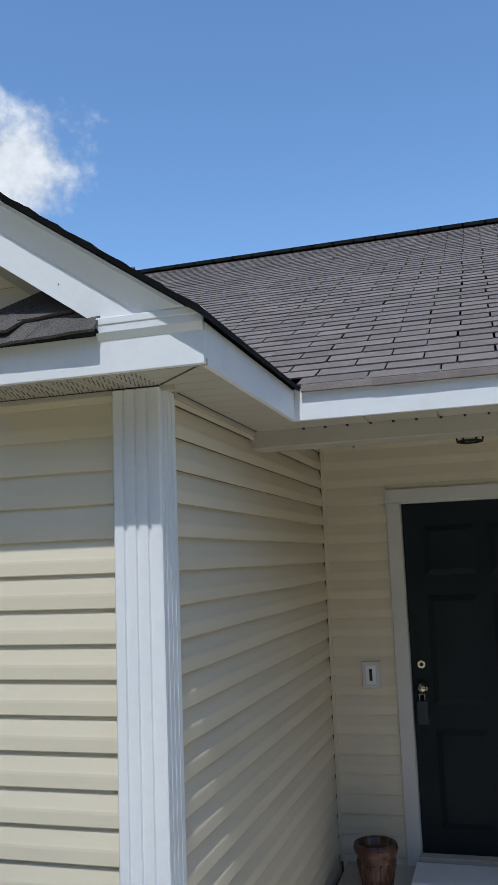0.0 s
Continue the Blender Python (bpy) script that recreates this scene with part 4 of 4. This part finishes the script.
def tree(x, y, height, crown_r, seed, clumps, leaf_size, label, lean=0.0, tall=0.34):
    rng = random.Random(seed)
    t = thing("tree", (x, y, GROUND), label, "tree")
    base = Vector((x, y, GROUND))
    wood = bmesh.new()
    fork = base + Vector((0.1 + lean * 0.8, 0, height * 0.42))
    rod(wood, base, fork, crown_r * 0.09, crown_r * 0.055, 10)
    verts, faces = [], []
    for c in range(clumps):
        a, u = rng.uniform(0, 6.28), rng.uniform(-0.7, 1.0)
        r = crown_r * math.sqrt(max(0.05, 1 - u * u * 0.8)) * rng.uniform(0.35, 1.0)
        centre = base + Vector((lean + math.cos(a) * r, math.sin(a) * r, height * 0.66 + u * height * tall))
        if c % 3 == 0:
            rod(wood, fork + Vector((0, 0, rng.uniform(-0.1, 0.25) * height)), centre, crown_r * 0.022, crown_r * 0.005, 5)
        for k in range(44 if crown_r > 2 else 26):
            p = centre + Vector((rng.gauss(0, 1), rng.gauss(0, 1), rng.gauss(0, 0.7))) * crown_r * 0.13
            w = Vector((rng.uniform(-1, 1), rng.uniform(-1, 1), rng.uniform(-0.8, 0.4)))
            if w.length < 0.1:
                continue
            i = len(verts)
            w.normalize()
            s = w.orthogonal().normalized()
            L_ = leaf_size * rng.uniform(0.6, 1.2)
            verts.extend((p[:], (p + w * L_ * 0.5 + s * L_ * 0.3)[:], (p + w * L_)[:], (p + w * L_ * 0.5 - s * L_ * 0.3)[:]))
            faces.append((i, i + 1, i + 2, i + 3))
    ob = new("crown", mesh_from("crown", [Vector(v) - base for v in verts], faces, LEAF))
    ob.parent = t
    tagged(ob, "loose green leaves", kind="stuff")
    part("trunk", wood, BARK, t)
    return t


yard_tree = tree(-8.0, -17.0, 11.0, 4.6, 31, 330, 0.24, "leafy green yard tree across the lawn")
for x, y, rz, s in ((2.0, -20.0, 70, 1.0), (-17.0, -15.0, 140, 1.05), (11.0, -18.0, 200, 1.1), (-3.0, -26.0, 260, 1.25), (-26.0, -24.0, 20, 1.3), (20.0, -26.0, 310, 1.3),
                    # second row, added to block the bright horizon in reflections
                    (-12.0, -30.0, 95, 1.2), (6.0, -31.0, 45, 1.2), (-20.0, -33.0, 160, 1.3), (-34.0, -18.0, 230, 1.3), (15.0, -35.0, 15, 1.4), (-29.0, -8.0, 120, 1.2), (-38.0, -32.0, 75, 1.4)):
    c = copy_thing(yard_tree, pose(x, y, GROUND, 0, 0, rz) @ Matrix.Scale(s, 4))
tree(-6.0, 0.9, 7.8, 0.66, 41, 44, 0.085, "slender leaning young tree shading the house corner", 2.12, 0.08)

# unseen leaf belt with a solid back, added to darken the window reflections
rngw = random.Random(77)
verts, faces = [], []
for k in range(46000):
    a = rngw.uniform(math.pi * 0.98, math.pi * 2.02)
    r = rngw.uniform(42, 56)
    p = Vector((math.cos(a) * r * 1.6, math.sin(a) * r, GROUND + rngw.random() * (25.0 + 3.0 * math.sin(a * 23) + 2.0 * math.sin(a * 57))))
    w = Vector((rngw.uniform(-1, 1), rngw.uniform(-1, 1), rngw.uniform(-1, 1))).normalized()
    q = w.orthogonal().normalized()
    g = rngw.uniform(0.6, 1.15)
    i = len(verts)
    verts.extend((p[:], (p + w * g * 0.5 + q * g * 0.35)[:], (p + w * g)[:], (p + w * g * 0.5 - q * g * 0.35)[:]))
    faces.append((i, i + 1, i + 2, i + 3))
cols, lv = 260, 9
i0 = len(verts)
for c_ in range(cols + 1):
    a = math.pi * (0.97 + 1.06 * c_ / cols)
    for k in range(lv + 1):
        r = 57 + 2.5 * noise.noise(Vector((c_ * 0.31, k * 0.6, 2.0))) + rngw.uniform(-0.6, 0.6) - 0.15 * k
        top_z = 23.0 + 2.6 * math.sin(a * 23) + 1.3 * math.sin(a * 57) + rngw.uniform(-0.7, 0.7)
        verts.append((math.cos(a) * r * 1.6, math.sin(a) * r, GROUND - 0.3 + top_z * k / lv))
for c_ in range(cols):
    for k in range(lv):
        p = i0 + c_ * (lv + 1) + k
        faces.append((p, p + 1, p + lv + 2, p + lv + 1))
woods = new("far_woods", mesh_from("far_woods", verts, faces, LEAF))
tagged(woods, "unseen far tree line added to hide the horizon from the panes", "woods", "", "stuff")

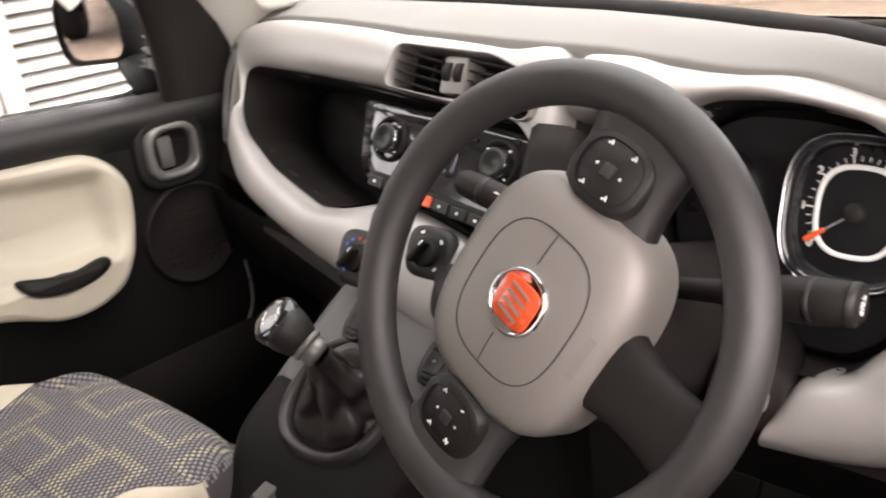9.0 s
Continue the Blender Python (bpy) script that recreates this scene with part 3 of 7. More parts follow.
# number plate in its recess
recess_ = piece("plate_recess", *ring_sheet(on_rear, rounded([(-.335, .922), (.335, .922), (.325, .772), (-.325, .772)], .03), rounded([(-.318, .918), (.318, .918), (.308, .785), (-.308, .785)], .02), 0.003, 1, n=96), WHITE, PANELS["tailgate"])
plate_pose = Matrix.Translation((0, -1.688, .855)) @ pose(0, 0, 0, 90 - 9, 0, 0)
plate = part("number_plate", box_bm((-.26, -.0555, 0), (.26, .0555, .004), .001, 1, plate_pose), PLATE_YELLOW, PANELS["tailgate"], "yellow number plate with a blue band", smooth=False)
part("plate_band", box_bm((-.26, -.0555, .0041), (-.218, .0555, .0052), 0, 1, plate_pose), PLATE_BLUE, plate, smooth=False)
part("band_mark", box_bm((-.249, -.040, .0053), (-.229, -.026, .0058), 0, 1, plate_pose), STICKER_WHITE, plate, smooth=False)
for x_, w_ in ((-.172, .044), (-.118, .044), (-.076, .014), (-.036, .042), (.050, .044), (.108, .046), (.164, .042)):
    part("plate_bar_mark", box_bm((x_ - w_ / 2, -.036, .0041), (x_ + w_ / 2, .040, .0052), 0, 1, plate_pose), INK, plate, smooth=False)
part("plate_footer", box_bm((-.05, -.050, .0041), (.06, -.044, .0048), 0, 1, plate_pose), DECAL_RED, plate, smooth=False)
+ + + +
WHAT YOU NEED TO DO:
All records above are to be printed exactly, minus the pictures they contain.

EXPECTED ANSWER:
0.0 s
Continue the Blender Python (bpy) script that recreates this scene with part 4 of 4. This part finishes the script.
def tree(x, y, height, crown_r, seed, clumps, leaf_size, label, lean=0.0, tall=0.34):
    rng = random.Random(seed)
    t = thing("tree", (x, y, GROUND), label, "tree")
    base = Vector((x, y, GROUND))
    wood = bmesh.new()
    fork = base + Vector((0.1 + lean * 0.8, 0, height * 0.42))
    rod(wood, base, fork, crown_r * 0.09, crown_r * 0.055, 10)
    verts, faces = [], []
    for c in range(clumps):
        a, u = rng.uniform(0, 6.28), rng.uniform(-0.7, 1.0)
        r = crown_r * math.sqrt(max(0.05, 1 - u * u * 0.8)) * rng.uniform(0.35, 1.0)
        centre = base + Vector((lean + math.cos(a) * r, math.sin(a) * r, height * 0.66 + u * height * tall))
        if c % 3 == 0:
            rod(wood, fork + Vector((0, 0, rng.uniform(-0.1, 0.25) * height)), centre, crown_r * 0.022, crown_r * 0.005, 5)
        for k in range(44 if crown_r > 2 else 26):
            p = centre + Vector((rng.gauss(0, 1), rng.gauss(0, 1), rng.gauss(0, 0.7))) * crown_r * 0.13
            w = Vector((rng.uniform(-1, 1), rng.uniform(-1, 1), rng.uniform(-0.8, 0.4)))
            if w.length < 0.1:
                continue
            i = len(verts)
            w.normalize()
            s = w.orthogonal().normalized()
            L_ = leaf_size * rng.uniform(0.6, 1.2)
            verts.extend((p[:], (p + w * L_ * 0.5 + s * L_ * 0.3)[:], (p + w * L_)[:], (p + w * L_ * 0.5 - s * L_ * 0.3)[:]))
            faces.append((i, i + 1, i + 2, i + 3))
    ob = new("crown", mesh_from("crown", [Vector(v) - base for v in verts], faces, LEAF))
    ob.parent = t
    tagged(ob, "loose green leaves", kind="stuff")
    part("trunk", wood, BARK, t)
    return t


yard_tree = tree(-8.0, -17.0, 11.0, 4.6, 31, 330, 0.24, "leafy green yard tree across the lawn")
for x, y, rz, s in ((2.0, -20.0, 70, 1.0), (-17.0, -15.0, 140, 1.05), (11.0, -18.0, 200, 1.1), (-3.0, -26.0, 260, 1.25), (-26.0, -24.0, 20, 1.3), (20.0, -26.0, 310, 1.3),
                    # second row, added to block the bright horizon in reflections
                    (-12.0, -30.0, 95, 1.2), (6.0, -31.0, 45, 1.2), (-20.0, -33.0, 160, 1.3), (-34.0, -18.0, 230, 1.3), (15.0, -35.0, 15, 1.4), (-29.0, -8.0, 120, 1.2), (-38.0, -32.0, 75, 1.4)):
    c = copy_thing(yard_tree, pose(x, y, GROUND, 0, 0, rz) @ Matrix.Scale(s, 4))
tree(-6.0, 0.9, 7.8, 0.66, 41, 44, 0.085, "slender leaning young tree shading the house corner", 2.12, 0.08)

# unseen leaf belt with a solid back, added to darken the window reflections
rngw = random.Random(77)
verts, faces = [], []
for k in range(46000):
    a = rngw.uniform(math.pi * 0.98, math.pi * 2.02)
    r = rngw.uniform(42, 56)
    p = Vector((math.cos(a) * r * 1.6, math.sin(a) * r, GROUND + rngw.random() * (25.0 + 3.0 * math.sin(a * 23) + 2.0 * math.sin(a * 57))))
    w = Vector((rngw.uniform(-1, 1), rngw.uniform(-1, 1), rngw.uniform(-1, 1))).normalized()
    q = w.orthogonal().normalized()
    g = rngw.uniform(0.6, 1.15)
    i = len(verts)
    verts.extend((p[:], (p + w * g * 0.5 + q * g * 0.35)[:], (p + w * g)[:], (p + w * g * 0.5 - q * g * 0.35)[:]))
    faces.append((i, i + 1, i + 2, i + 3))
cols, lv = 260, 9
i0 = len(verts)
for c_ in range(cols + 1):
    a = math.pi * (0.97 + 1.06 * c_ / cols)
    for k in range(lv + 1):
        r = 57 + 2.5 * noise.noise(Vector((c_ * 0.31, k * 0.6, 2.0))) + rngw.uniform(-0.6, 0.6) - 0.15 * k
        top_z = 23.0 + 2.6 * math.sin(a * 23) + 1.3 * math.sin(a * 57) + rngw.uniform(-0.7, 0.7)
        verts.append((math.cos(a) * r * 1.6, math.sin(a) * r, GROUND - 0.3 + top_z * k / lv))
for c_ in range(cols):
    for k in range(lv):
        p = i0 + c_ * (lv + 1) + k
        faces.append((p, p + 1, p + lv + 2, p + lv + 1))
woods = new("far_woods", mesh_from("far_woods", verts, faces, LEAF))
tagged(woods, "unseen far tree line added to hide the horizon from the panes", "woods", "", "stuff")

9.0 s
Continue the Blender Python (bpy) script that recreates this scene with part 3 of 7. More parts follow.
# number plate in its recess
recess_ = piece("plate_recess", *ring_sheet(on_rear, rounded([(-.335, .922), (.335, .922), (.325, .772), (-.325, .772)], .03), rounded([(-.318, .918), (.318, .918), (.308, .785), (-.308, .785)], .02), 0.003, 1, n=96), WHITE, PANELS["tailgate"])
plate_pose = Matrix.Translation((0, -1.688, .855)) @ pose(0, 0, 0, 90 - 9, 0, 0)
plate = part("number_plate", box_bm((-.26, -.0555, 0), (.26, .0555, .004), .001, 1, plate_pose), PLATE_YELLOW, PANELS["tailgate"], "yellow number plate with a blue band", smooth=False)
part("plate_band", box_bm((-.26, -.0555, .0041), (-.218, .0555, .0052), 0, 1, plate_pose), PLATE_BLUE, plate, smooth=False)
part("band_mark", box_bm((-.249, -.040, .0053), (-.229, -.026, .0058), 0, 1, plate_pose), STICKER_WHITE, plate, smooth=False)
for x_, w_ in ((-.172, .044), (-.118, .044), (-.076, .014), (-.036, .042), (.050, .044), (.108, .046), (.164, .042)):
    part("plate_bar_mark", box_bm((x_ - w_ / 2, -.036, .0041), (x_ + w_ / 2, .040, .0052), 0, 1, plate_pose), INK, plate, smooth=False)
part("plate_footer", box_bm((-.05, -.050, .0041), (.06, -.044, .0048), 0, 1, plate_pose), DECAL_RED, plate, smooth=False)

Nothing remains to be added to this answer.